Earlier, as I was waiting for the train to leave the Gare du Nord, a middle-aged couple had passed down the carriage in which I was sitting.
Something in woman’s face brought to mind an image from a film. The previous night, seeking distraction from work, I had switched on the television. The channel I selected was passing in cursory review of films to be broadcasted in weeks to come: a title and a few seconds of footage from each. No doubt there was commentary voix-off but I had the mute on. A young woman, seen from behind, executes a perfect dive into swimming pool; cut to the face of a middle-aged woman who (the edit tells me) has witnessed this. I read something like anxiety in her expression.

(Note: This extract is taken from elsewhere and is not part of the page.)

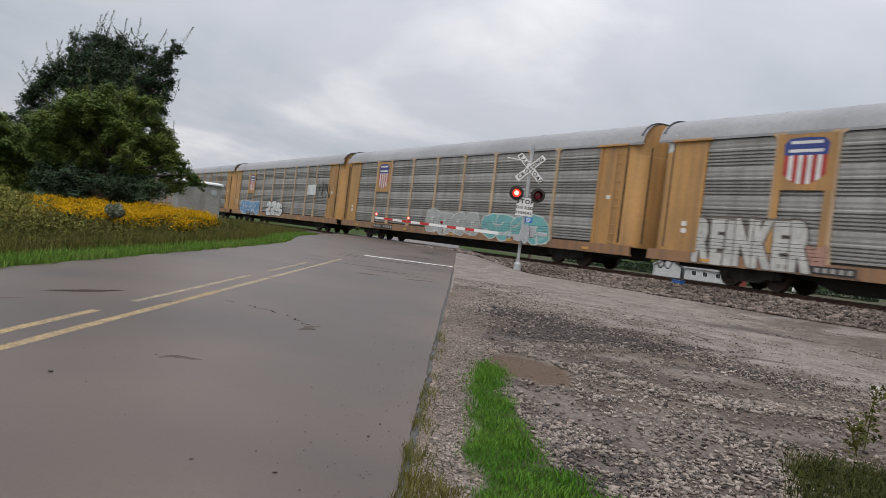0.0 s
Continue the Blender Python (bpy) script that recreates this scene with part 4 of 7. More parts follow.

The woman who had passed down the carriage had an anxious look.
Excerpt from the book
The Remembered Film
by Victor Burgin
THE REMEMBERED IMAGE
We all have been in a situation in our lives where we felt like we were in a film. Perhaps the moment we walk down the stairs in the middle of the night, drive a car in the remote area on a summer evening, when we are in the shower, or climbing up a hill and looking out at the view.Sometimes this feeling might remind us of a certain film we have seen.,
With this work, I want to address viewers attention towards memory. We often think that our memories are constructed from the events which have happened to us personally throughout our lives, however in my research I was fascinated to discover that sometimes we remember events which did not actually happen to us directly, but rather we have borrowed this memory from an image we have seen somewhere; an image from film. It made me wonder how powerful images seen somewhere can be. Due to the complex way in which we store memories of the images we have seen before, we are inclined to misremember them. Our brain interprets everything we look at, whether it as an event in real life or an event in the film.
The first films were made more than a century ago since then the movie industry has greatly expanded. Now we grow up by watching films, however, everything we see is somehow stored in our memory. Sometimes what we have actually experienced and the memories of images we have seen on screen become mixed up in our brain causing us to recall images from films as an event that has happened to us.